2–5 Jun 2026
Europe/London timezone

Rethinking Global Energy Governance from the Periphery: State Capacity, Federalism, and the Politics of Transition in Nigeria

5 Jun 2026, 15:00

Description

Global efforts to accelerate energy transitions often presume that national governments can translate international climate commitments into effective domestic action. Yet in many resource-rich states, transitions are mediated through subnational politics and institutional fragmentation. This paper examines Nigeria’s uneven energy transition through the lens of state capacity and federal governance, asking how federal and state-level institutions shape the politics of reform and renewable energy adoption. Drawing on original data from Nigeria’s 36 states and interviews with policymakers and solar firms, the paper shows that the devolution of electricity regulation following the 2023 Electricity Act has amplified pre-existing disparities in administrative and fiscal capacity.
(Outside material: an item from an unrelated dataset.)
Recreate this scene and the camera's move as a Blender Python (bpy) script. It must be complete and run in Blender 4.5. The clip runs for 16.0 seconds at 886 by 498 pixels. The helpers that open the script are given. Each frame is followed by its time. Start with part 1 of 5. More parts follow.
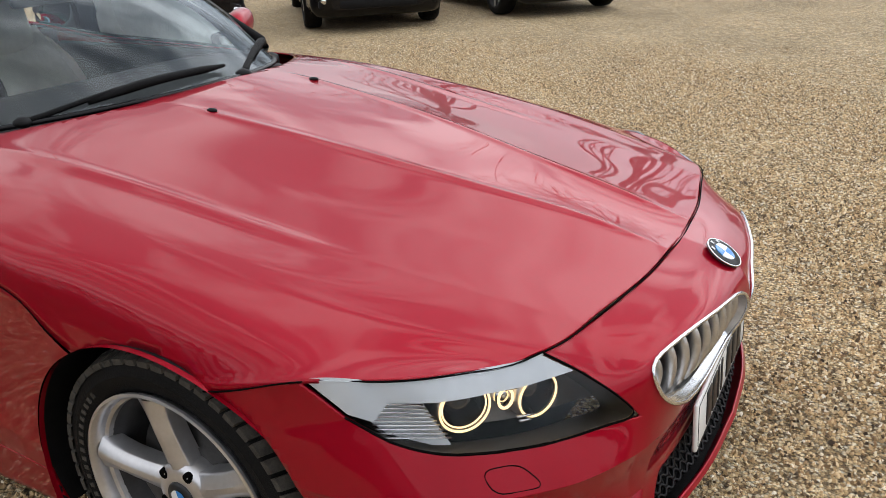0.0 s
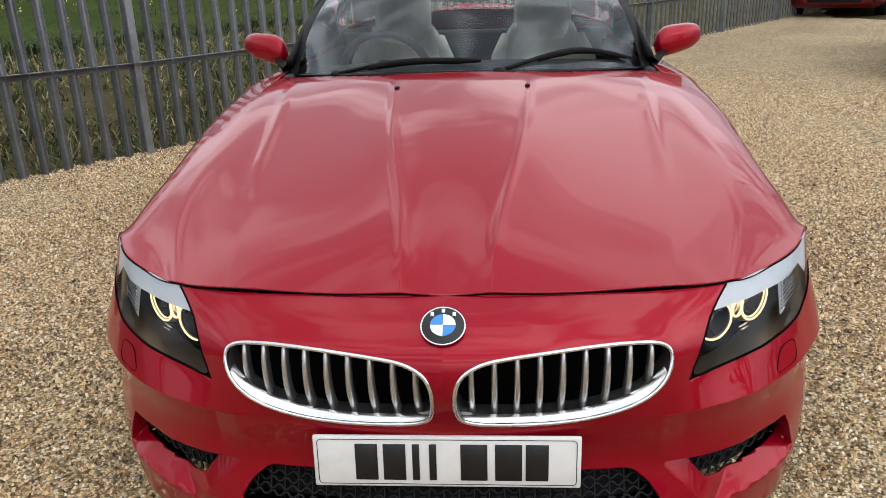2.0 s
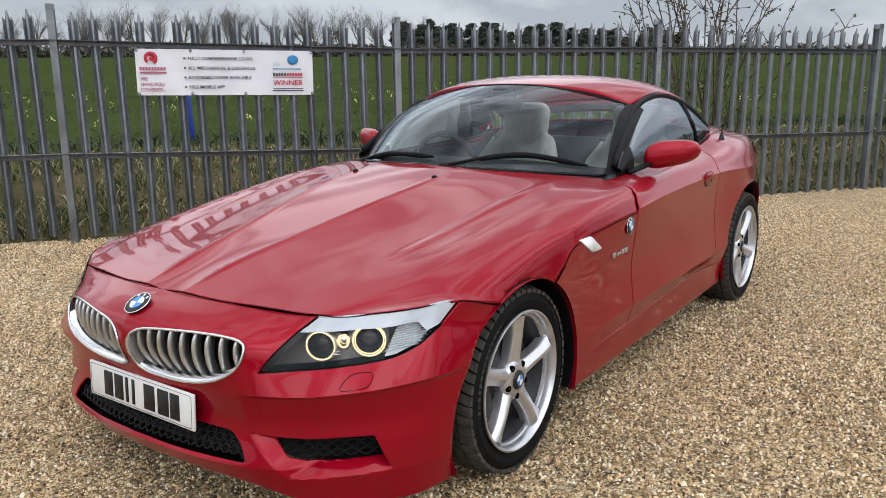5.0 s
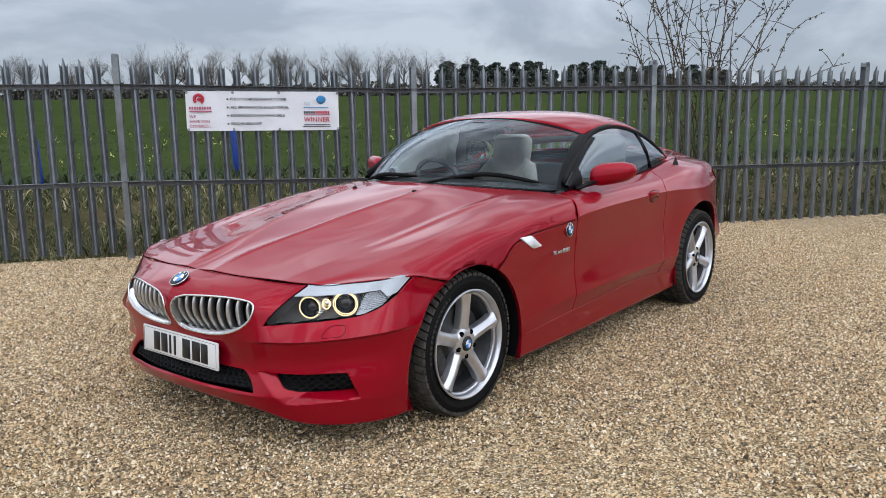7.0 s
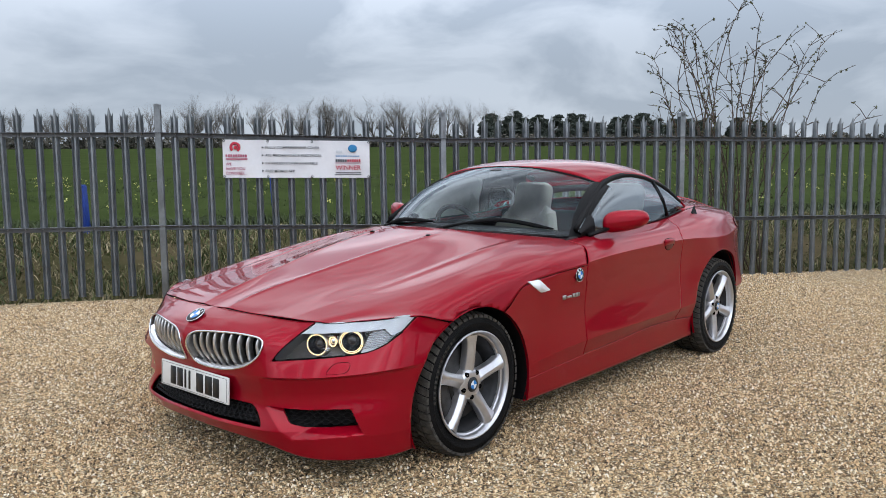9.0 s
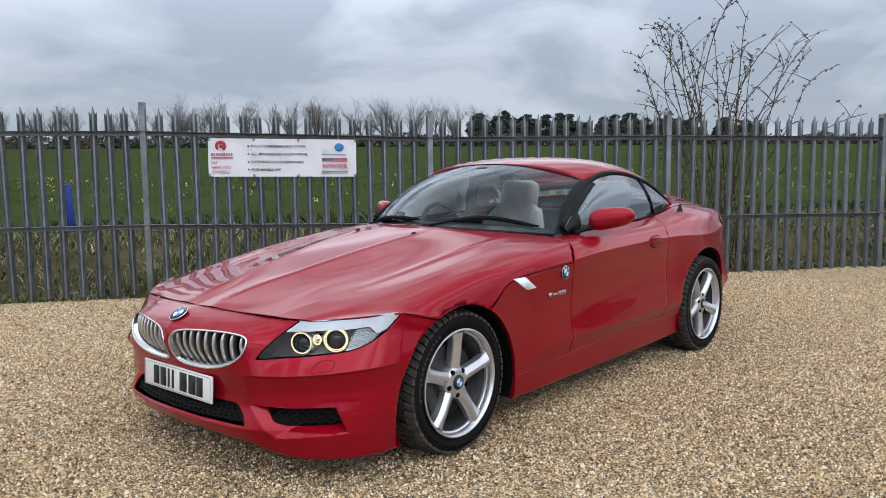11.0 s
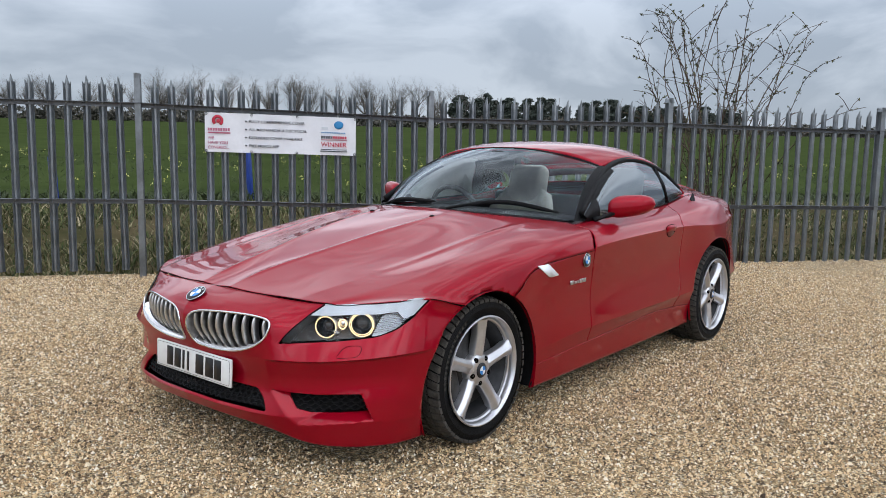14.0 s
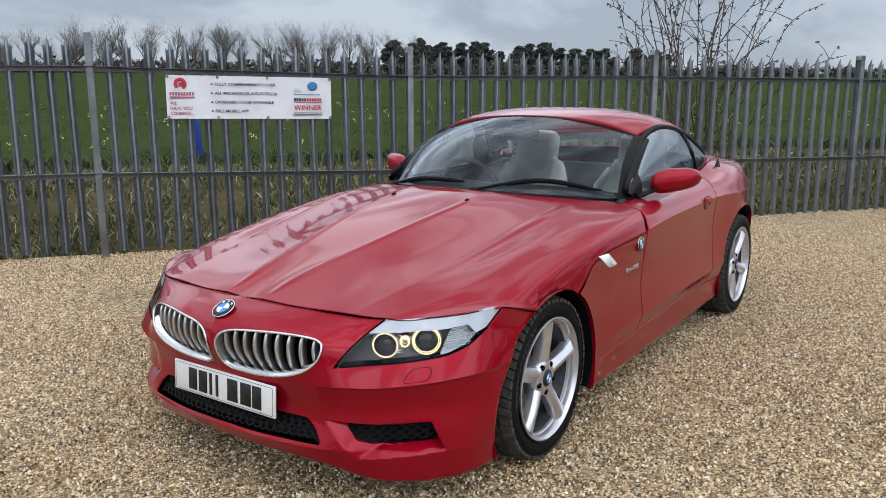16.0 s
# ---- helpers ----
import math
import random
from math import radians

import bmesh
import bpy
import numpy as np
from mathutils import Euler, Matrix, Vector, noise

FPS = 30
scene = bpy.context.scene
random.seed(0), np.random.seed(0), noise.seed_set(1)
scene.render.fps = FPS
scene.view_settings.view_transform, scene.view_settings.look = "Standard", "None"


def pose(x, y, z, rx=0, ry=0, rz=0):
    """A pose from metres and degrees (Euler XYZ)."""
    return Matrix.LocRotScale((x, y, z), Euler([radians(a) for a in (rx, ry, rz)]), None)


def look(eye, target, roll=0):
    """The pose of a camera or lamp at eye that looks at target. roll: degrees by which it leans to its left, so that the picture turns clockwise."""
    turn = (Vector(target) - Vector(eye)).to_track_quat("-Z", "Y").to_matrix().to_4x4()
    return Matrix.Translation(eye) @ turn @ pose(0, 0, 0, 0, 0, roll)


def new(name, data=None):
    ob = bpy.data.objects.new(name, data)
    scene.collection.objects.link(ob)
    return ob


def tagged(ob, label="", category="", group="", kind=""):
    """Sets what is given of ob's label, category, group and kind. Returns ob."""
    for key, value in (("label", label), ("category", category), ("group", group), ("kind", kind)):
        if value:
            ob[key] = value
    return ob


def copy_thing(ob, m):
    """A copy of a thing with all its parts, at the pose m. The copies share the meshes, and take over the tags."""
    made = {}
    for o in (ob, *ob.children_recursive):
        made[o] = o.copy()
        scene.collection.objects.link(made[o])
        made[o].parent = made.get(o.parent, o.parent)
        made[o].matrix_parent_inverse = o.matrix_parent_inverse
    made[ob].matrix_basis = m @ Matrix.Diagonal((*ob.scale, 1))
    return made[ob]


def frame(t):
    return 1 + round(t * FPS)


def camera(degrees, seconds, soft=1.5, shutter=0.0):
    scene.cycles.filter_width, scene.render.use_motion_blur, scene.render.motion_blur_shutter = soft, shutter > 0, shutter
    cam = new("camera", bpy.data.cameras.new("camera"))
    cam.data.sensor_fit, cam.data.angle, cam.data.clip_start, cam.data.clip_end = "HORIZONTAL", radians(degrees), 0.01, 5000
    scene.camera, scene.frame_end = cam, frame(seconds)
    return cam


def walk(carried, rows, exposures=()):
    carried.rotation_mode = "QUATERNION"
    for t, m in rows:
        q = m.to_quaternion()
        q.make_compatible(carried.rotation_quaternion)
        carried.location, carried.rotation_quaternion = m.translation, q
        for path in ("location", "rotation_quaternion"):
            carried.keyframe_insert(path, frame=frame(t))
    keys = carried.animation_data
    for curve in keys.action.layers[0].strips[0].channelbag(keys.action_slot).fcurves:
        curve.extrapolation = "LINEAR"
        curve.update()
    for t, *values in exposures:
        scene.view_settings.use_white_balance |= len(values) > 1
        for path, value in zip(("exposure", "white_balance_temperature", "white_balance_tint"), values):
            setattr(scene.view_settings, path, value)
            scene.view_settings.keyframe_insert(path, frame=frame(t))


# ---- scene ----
cam = camera(58.2, 16.0, 0.65)
PATH = [
    (0, (1.035, -1.647, 1.338), (0.119, -0.05, 0.558), -2.4),
    (0.5, (1.475, -1.299, 1.335), (0.195, 0.018, 0.543), -1.9),
    (1, (1.759, -0.887, 1.337), (0.13, 0.0, 0.586), -2.5),
    (1.5, (2.006, -0.391, 1.32), (0.193, 0.016, 0.579), -2.2),
    (2, (2.118, 0.092, 1.283), (0.243, -0.031, 0.6), -1.7),
    (2.5, (2.141, 0.619, 1.324), (0.33, 0.146, 0.619), -1.6),
    (3, (2.06, 1.004, 1.335), (0.326, 0.253, 0.679), -0.4),
    (3.5, (1.899, 1.281, 1.362), (0.234, 0.379, 0.719), 0.8),
    (4, (1.838, 1.601, 1.351), (0.221, 0.57, 0.784), 0.9),
    (6.5, (2.613, 2.592, 1.244), (1.038, 1.404, 0.915), -1.8),
    (7, (2.572, 2.808, 1.282), (1.035, 1.573, 0.946), -1.0),
    (7.5, (2.507, 2.936, 1.269), (0.991, 1.661, 0.991), -0.4),
    (8, (2.506, 2.953, 1.265), (1.009, 1.65, 1.018), -0.3),
    (8.5, (2.53, 2.972, 1.257), (1.044, 1.653, 1.034), -0.4),
    (9, (2.553, 2.985, 1.261), (1.07, 1.66, 1.051), -0.6),
    (9.5, (2.553, 2.996, 1.259), (1.059, 1.681, 1.055), -0.8),
    (12, (2.516, 2.977, 1.245), (1.013, 1.677, 1.015), -0.4),
    (12.5, (2.51, 2.972, 1.244), (1.012, 1.67, 1.0), -0.0),
    (13, (2.508, 2.957, 1.24), (1.006, 1.66, 0.992), 0.4),
    (13.5, (2.531, 2.901, 1.234), (1.016, 1.62, 0.984), 0.8),
    (14, (2.597, 2.77, 1.249), (1.063, 1.514, 0.993), 1.0),
    (14.5, (2.659, 2.598, 1.27), (1.102, 1.373, 0.995), 1.0),
    (15, (2.588, 2.438, 1.262), (1.011, 1.247, 0.956), 0.7),
    (15.5, (2.498, 2.295, 1.314), (0.904, 1.137, 0.969), 0.3),
    (16, (2.536, 2.136, 1.374), (0.922, 1.019, 0.988), -0.1),
]
EXPOSURES = ((0.0, 1.12, 6650, 11), (4.2, 1.18, 6700, 11), (6.3, 1.05, 6180, 11), (16.0, 1.05, 6180, 11))
walk(cam, [(t, look(eye, target, roll)) for t, eye, target, roll in PATH], EXPOSURES)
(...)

States with diversified revenue bases and stronger institutional linkages to non-state actors are more likely to invest in solar power, while oil-producing states remain structurally locked into fossil-fuel dependence. The analysis advances debates in international political economy by showing how institutional complementarities at the subnational level mediate global climate governance outcomes. It argues that understanding the next phase of global energy governance requires moving beyond national averages and engaging seriously with the politics of institutional capacity in federal and resource-dependent systems.